Point Duration and Insurance Lookback Period in California

The 2 negligent operator points from a DUI conviction remain on your California DMV record for 10 years from the conviction date under Vehicle Code Section 12810. This is longer than most moving violations—speeding tickets and at-fault accidents clear after 3 years—and it matches the insurance industry's standard lookback period for major violations in California. Carriers apply the DUI surcharge for the full 10-year window, though some non-standard carriers reduce the surcharge percentage after year 5 if no additional violations occur. Points do not "fall off" gradually. The full 2-point assignment remains active for 10 years, then clears entirely on the anniversary of the conviction date. During those 10 years, any additional point violation—speeding ticket, at-fault accident, second DUI—pushes you closer to the negligent operator threshold, which is 4 points in 12 months, 6 points in 24 months, or 8 points in 36 months. A DUI conviction already accounts for 2 of those points, so a single speeding ticket (1 point) and one at-fault accident (1 point) within the same 12-month window after your DUI triggers a 6-month negligent operator suspension. Carriers and surcharge schedules vary by state and change periodically, but California law sets the 10-year retention period for DUI convictions, and no defensive driving course or point-reduction program removes a DUI from your record.
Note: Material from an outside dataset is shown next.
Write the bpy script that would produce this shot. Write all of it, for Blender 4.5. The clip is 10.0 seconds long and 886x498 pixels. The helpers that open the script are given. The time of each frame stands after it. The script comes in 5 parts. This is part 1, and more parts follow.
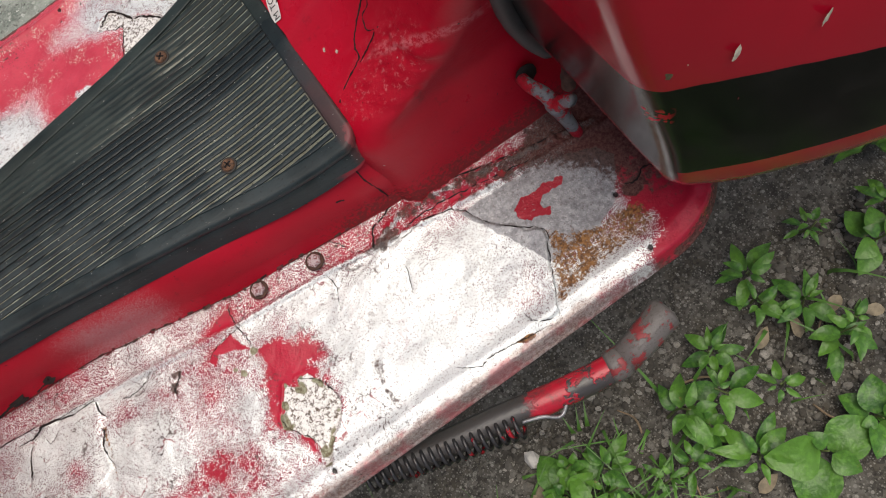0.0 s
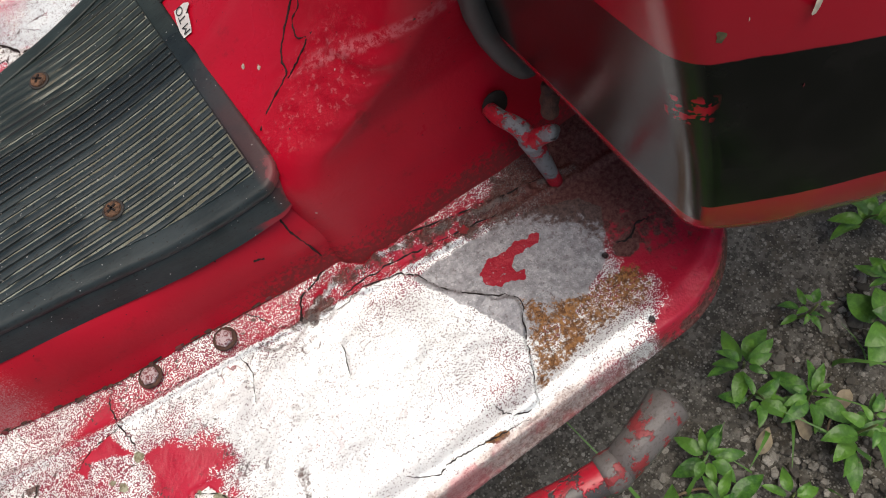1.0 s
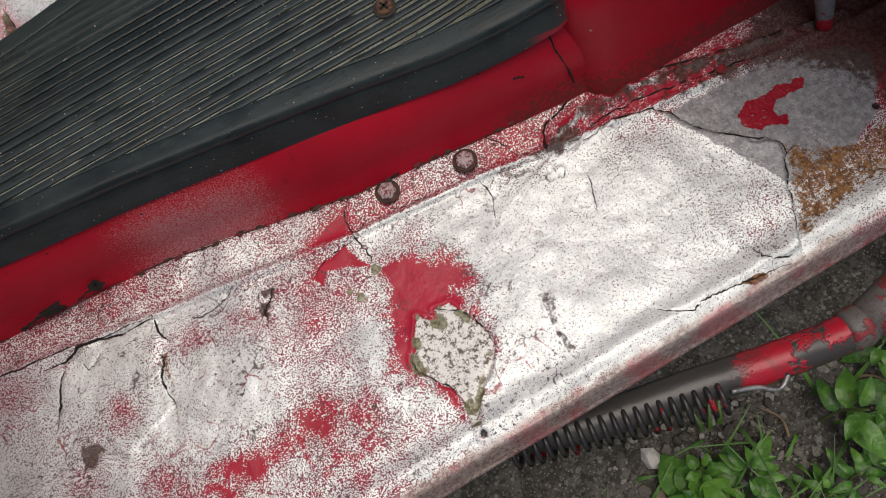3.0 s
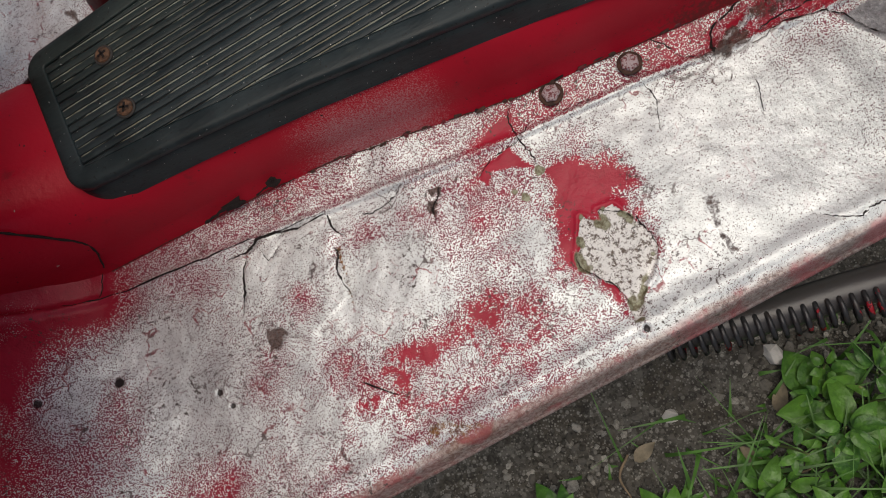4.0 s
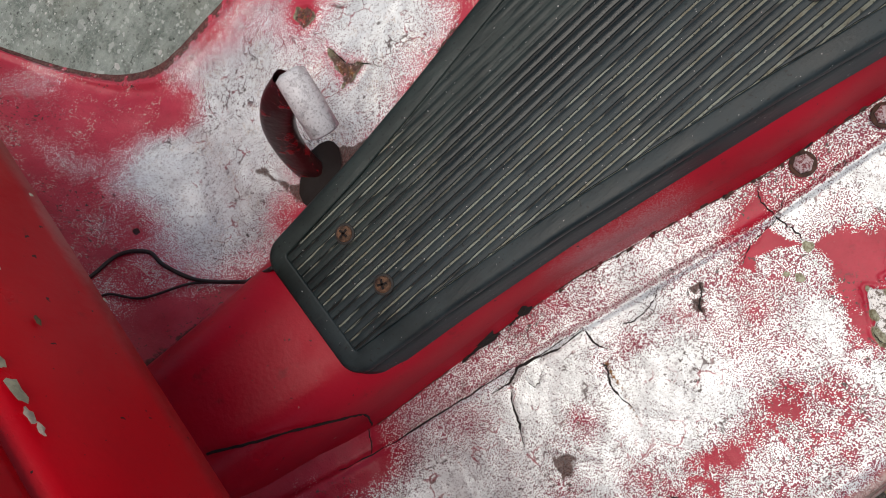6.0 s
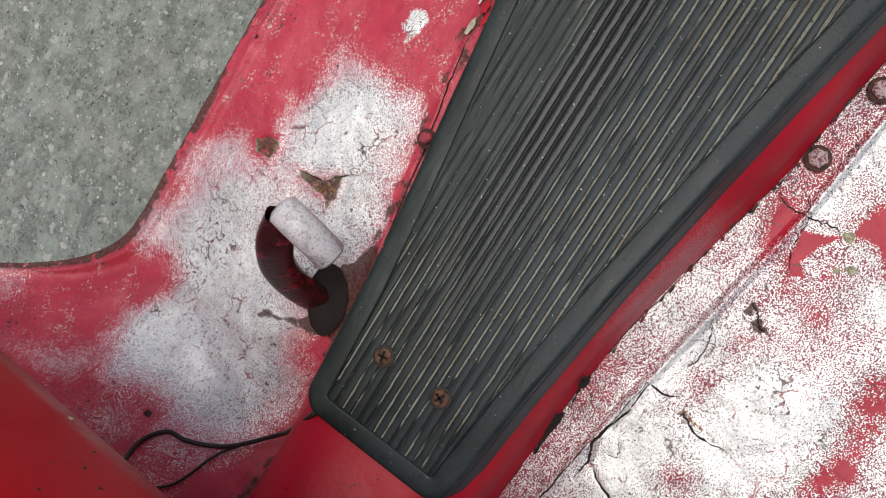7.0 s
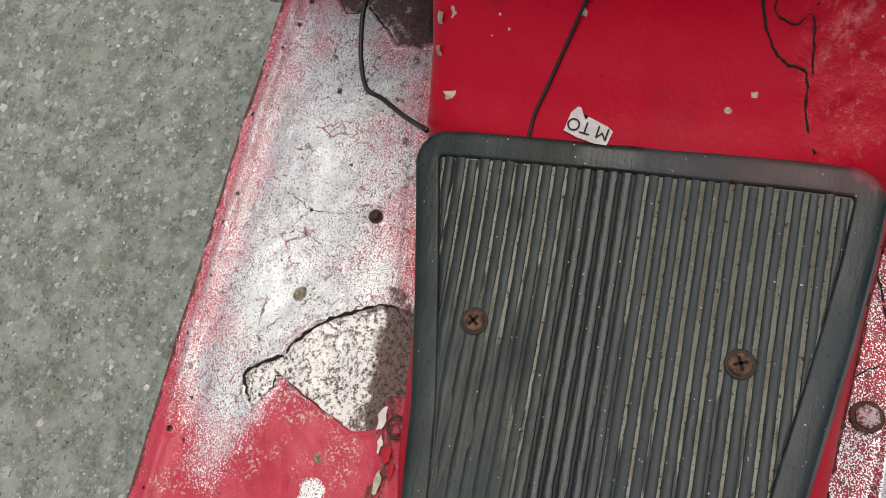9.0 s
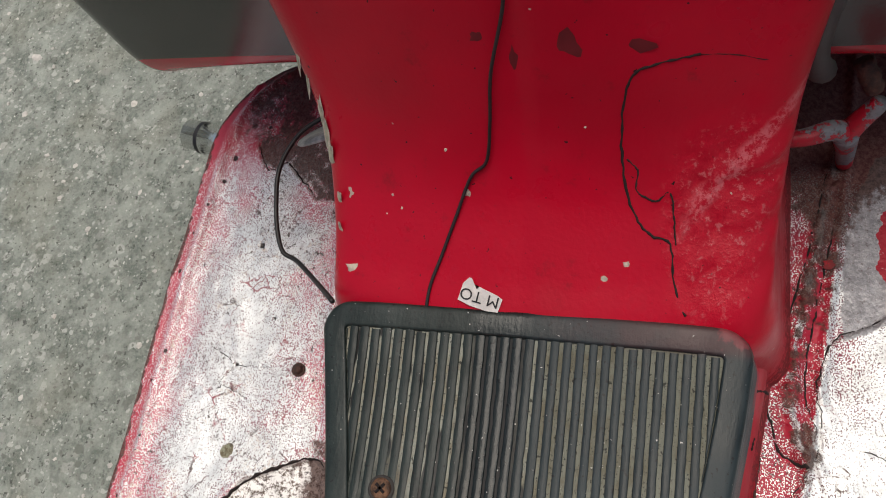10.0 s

The only path to rate recovery is time—10 years from the conviction date—or a court expungement under Penal Code Section 1203.4, which removes the conviction from criminal records but does not remove the DMV negligent operator points or reset the insurance lookback period.

Finding Coverage After a High-BAC DUI Conviction

Preferred carriers—State Farm, Farmers, Allstate, USAA—non-renew policies following a DUI conviction, typically at the first renewal after the conviction posts to your driving record. Standard carriers like Progressive and Acceptance quote first-offense DUI in California but often decline when BAC exceeded 0.15% or when an IID restriction extends beyond 6 months. This leaves non-standard carriers as the primary market: Bristol West, Kemper, Alliance United, Gainsco, and Infinity. Non-standard carriers specialize in high-risk drivers and maintain state filings that allow them to write policies for drivers with DUI convictions, suspended licenses, or SR-22 requirements. Base rates in the non-standard market run 40% to 80% higher than standard markets before the DUI surcharge, so a driver who previously paid $120 per month with a preferred carrier can expect quotes of $280 to $400 per month from non-standard carriers after a DUI with BAC over 0.15%. These carriers require higher liability limits—100/300/100 is common—and some decline comprehensive and collision coverage entirely for the first policy term following a DUI. California does not require SR-22 filing for a standard first-offense DUI unless your license was suspended for refusal to submit to chemical testing under Vehicle Code Section 23612 or for accumulating negligent operator points in addition to the DUI. If SR-22 is required, the filing fee is $15 to $25, and the requirement lasts 3 years from the reinstatement date. Non-standard carriers file SR-22 certificates as part of the policy setup, but the certificate itself does not increase your premium—the DUI conviction already triggered the surcharge.

Rate Recovery Timeline and What You Can Control

The DUI surcharge remains in effect for 10 years from the conviction date, and no action shortens that window under California insurance law. Carriers treat DUI convictions as the highest-weight underwriting factor, and even after the DMV points clear, the conviction history remains visible to insurers reviewing your CLUE report or Motor Vehicle Report. The 10-year period is statutory—Insurance Code Section 1861.02 permits carriers to rate DUI convictions for up to 10 years—and early removal is not an option. Rate recovery happens in two phases. Years 1 through 3 are the steepest: you are locked into non-standard markets, and annual renewals rarely decrease by more than 5% unless you add a second vehicle or adjust coverage limits. Years 4 through 7 open the door to standard carriers if no additional violations occur. Progressive, Acceptance, and The General begin quoting DUI convictions after 3 to 5 years, and these carriers price 30% to 50% lower than non-standard markets. The DUI surcharge persists, but the base rate drops. Years 8 through 10 bring incremental decreases as the conviction ages, and at the 10-year mark, the surcharge clears entirely and preferred carriers reopen. Shopping annually after year 3 is the highest-leverage action available. Staying with the same non-standard carrier for the full 10 years leaves $6,000 to $9,000 on the table compared to moving to a standard carrier at year 5. Request quotes from at least three carriers at each renewal, and ask whether they re-rate automatically when the DUI conviction reaches the 5-year or 7-year mark—some carriers apply tiered surcharges that decrease at those intervals, but only if you request a re-rate or the policy renews after the threshold date.